The Hulk And The Maestro
Hm. Or in the word of Watchmen's vigilante hero Rorschach, Hurm.
Today's title I figured would be more recognizable as a present and possible future version of the same being (from Marvel Comics' two-part series Future Imperfect, where the big green guy on one of his more intelligent bouts is brought a century later to meet and beat a nastier futurer ... wait, I mean future, version of himself) than another alternative I had. You need a good title to get places.
Yesterday, I felt for the better part of the day in a Maestro mood, where I'd have ripped someone in two for the sake of their being idiots, but like being depressed, I get over that by getting productive on something that is important to me. Hey, I'm nowhere near Bruce Banner's (the Hulk's and Maestro's alter ego) intelligence in many ways, but I know what I need to do to get going.
And I feel like I have. From Sarah's ... let's be polite, rant yesterday morning on some of her math work for class to last night's Advent service (where Pastor Gerald got this awesome gift of dress shoes that light up and change colors the way your kids' sneakers likely do). There are days you just want to be over! And in my case, that mood ended about four pm yesterday; I'm not sure why.
I'm still strong, I'm still smart, BUT I'm wise enough (I think) on my last day of being forty-three -- yes, it's my birthday tomorrow -- to get calmer with Martha and Sarah and Jeffrey, truly the most important people walking this earth to me, with them and with all the matters pertaining to them. And I'll listen. And we'll realize that we are in this together.

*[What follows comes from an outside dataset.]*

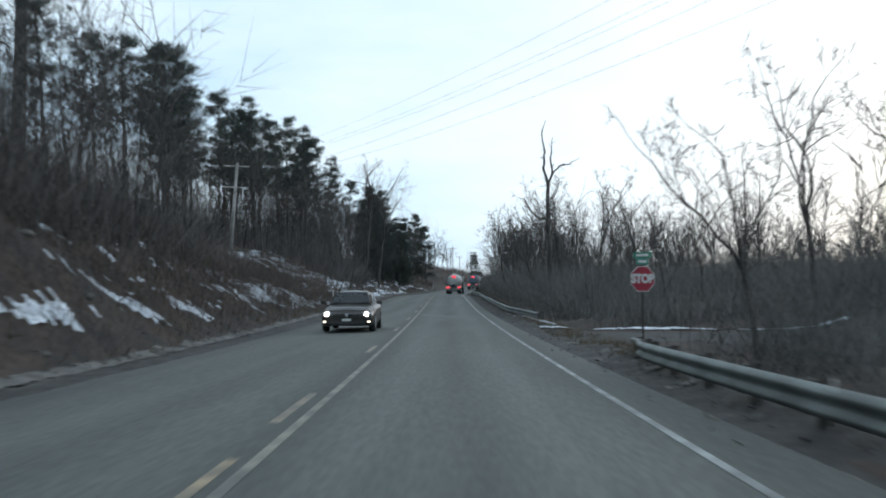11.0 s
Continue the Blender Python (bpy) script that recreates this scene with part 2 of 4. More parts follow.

Case in point, this morning: the kids and I are headed to school and then I hear from Jeffrey that neither of them have their backpacks. Neither of the kids had their backpacks because Martha had picked them up in our other vehicle last night and the backpacks were still in the van and we'd forgotten to get them. So we went to Martha's workplace and got them.
Thank God she only works across town! We got the backpacks and I drove Sarah and Jeffrey back to Longfellow and dropped them off. Even though they were late by two minutes, nobody was shouting and my stress went down. Jeffrey said and the kids admitted that they were partly at fault too, not just me. I'm relieved when it's not just me (even Martha has some blame, but not much).